● **Task directions**: Leaving out the pictures, transcribe all of the records faithfully.

(Rows from a dataset of clips and code)

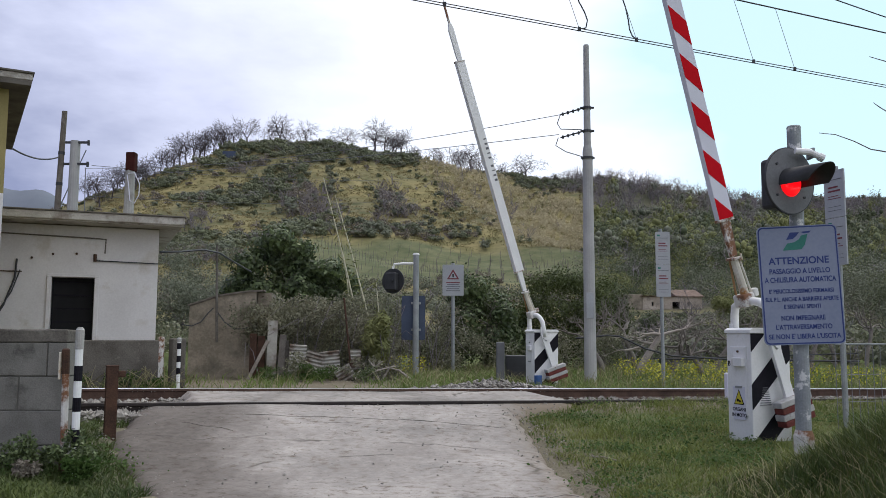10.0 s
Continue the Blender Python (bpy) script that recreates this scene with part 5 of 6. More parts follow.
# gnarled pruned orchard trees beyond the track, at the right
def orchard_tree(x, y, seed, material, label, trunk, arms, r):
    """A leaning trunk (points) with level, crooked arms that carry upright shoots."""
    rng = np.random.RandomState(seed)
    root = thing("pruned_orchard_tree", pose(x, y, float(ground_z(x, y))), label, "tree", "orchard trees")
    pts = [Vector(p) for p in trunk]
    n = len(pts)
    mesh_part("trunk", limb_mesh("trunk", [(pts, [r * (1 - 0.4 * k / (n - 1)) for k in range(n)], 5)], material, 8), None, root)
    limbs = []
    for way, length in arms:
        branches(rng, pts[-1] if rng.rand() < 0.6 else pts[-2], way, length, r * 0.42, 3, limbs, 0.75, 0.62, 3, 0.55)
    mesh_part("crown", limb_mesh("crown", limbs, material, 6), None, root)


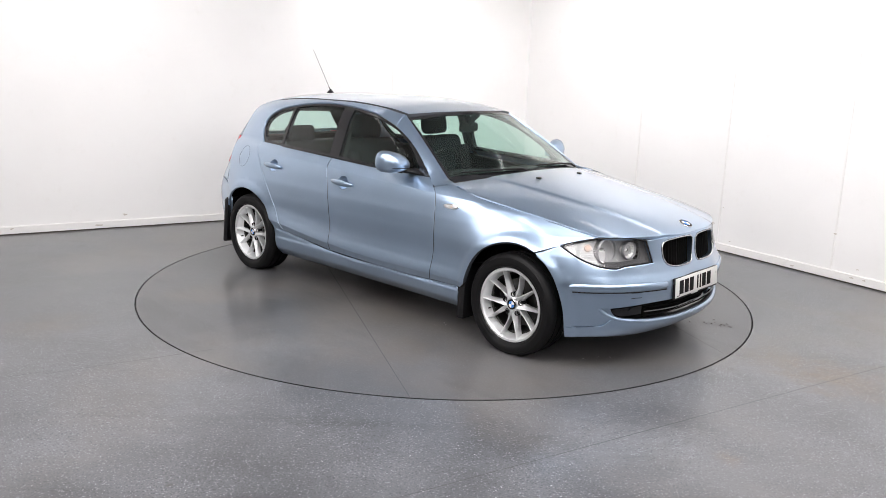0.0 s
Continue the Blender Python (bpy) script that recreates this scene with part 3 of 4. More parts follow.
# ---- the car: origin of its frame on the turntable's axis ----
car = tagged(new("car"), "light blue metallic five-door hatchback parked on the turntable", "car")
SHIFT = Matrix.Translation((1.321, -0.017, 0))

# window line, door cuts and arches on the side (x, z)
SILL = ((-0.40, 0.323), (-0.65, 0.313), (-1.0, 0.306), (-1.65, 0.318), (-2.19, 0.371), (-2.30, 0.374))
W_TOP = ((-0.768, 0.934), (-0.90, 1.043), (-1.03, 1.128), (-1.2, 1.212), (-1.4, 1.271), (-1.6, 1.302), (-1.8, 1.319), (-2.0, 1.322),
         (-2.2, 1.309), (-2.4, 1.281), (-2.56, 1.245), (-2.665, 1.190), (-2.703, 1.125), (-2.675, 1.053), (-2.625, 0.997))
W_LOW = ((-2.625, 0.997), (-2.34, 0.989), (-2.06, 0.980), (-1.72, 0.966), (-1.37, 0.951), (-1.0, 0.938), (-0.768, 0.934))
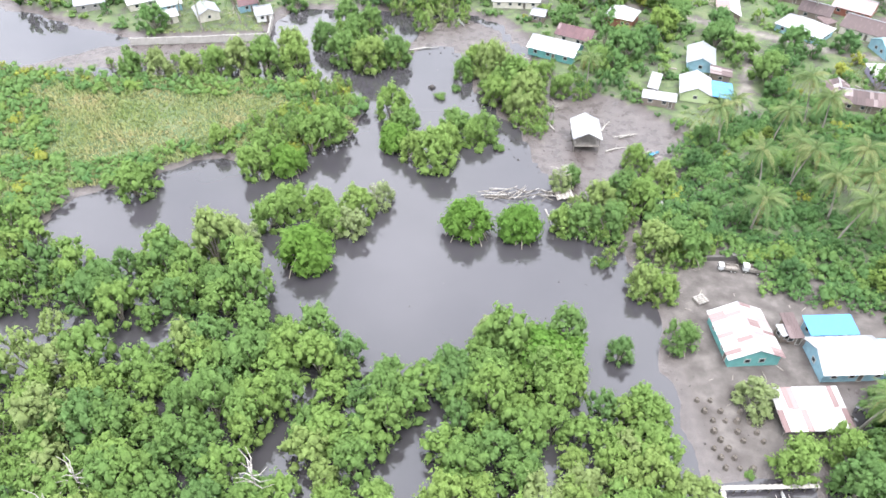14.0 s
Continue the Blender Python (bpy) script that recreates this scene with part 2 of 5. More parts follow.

● **Task solution**:
10.0 s
Continue the Blender Python (bpy) script that recreates this scene with part 5 of 6. More parts follow.
# gnarled pruned orchard trees beyond the track, at the right
def orchard_tree(x, y, seed, material, label, trunk, arms, r):
    """A leaning trunk (points) with level, crooked arms that carry upright shoots."""
    rng = np.random.RandomState(seed)
    root = thing("pruned_orchard_tree", pose(x, y, float(ground_z(x, y))), label, "tree", "orchard trees")
    pts = [Vector(p) for p in trunk]
    n = len(pts)
    mesh_part("trunk", limb_mesh("trunk", [(pts, [r * (1 - 0.4 * k / (n - 1)) for k in range(n)], 5)], material, 8), None, root)
    limbs = []
    for way, length in arms:
        branches(rng, pts[-1] if rng.rand() < 0.6 else pts[-2], way, length, r * 0.42, 3, limbs, 0.75, 0.62, 3, 0.55)
    mesh_part("crown", limb_mesh("crown", limbs, material, 6), None, root)


0.0 s
Continue the Blender Python (bpy) script that recreates this scene with part 3 of 4. More parts follow.
# ---- the car: origin of its frame on the turntable's axis ----
car = tagged(new("car"), "light blue metallic five-door hatchback parked on the turntable", "car")
SHIFT = Matrix.Translation((1.321, -0.017, 0))

# window line, door cuts and arches on the side (x, z)
SILL = ((-0.40, 0.323), (-0.65, 0.313), (-1.0, 0.306), (-1.65, 0.318), (-2.19, 0.371), (-2.30, 0.374))
W_TOP = ((-0.768, 0.934), (-0.90, 1.043), (-1.03, 1.128), (-1.2, 1.212), (-1.4, 1.271), (-1.6, 1.302), (-1.8, 1.319), (-2.0, 1.322),
         (-2.2, 1.309), (-2.4, 1.281), (-2.56, 1.245), (-2.665, 1.190), (-2.703, 1.125), (-2.675, 1.053), (-2.625, 0.997))
W_LOW = ((-2.625, 0.997), (-2.34, 0.989), (-2.06, 0.980), (-1.72, 0.966), (-1.37, 0.951), (-1.0, 0.938), (-0.768, 0.934))
14.0 s
Continue the Blender Python (bpy) script that recreates this scene with part 2 of 5. More parts follow.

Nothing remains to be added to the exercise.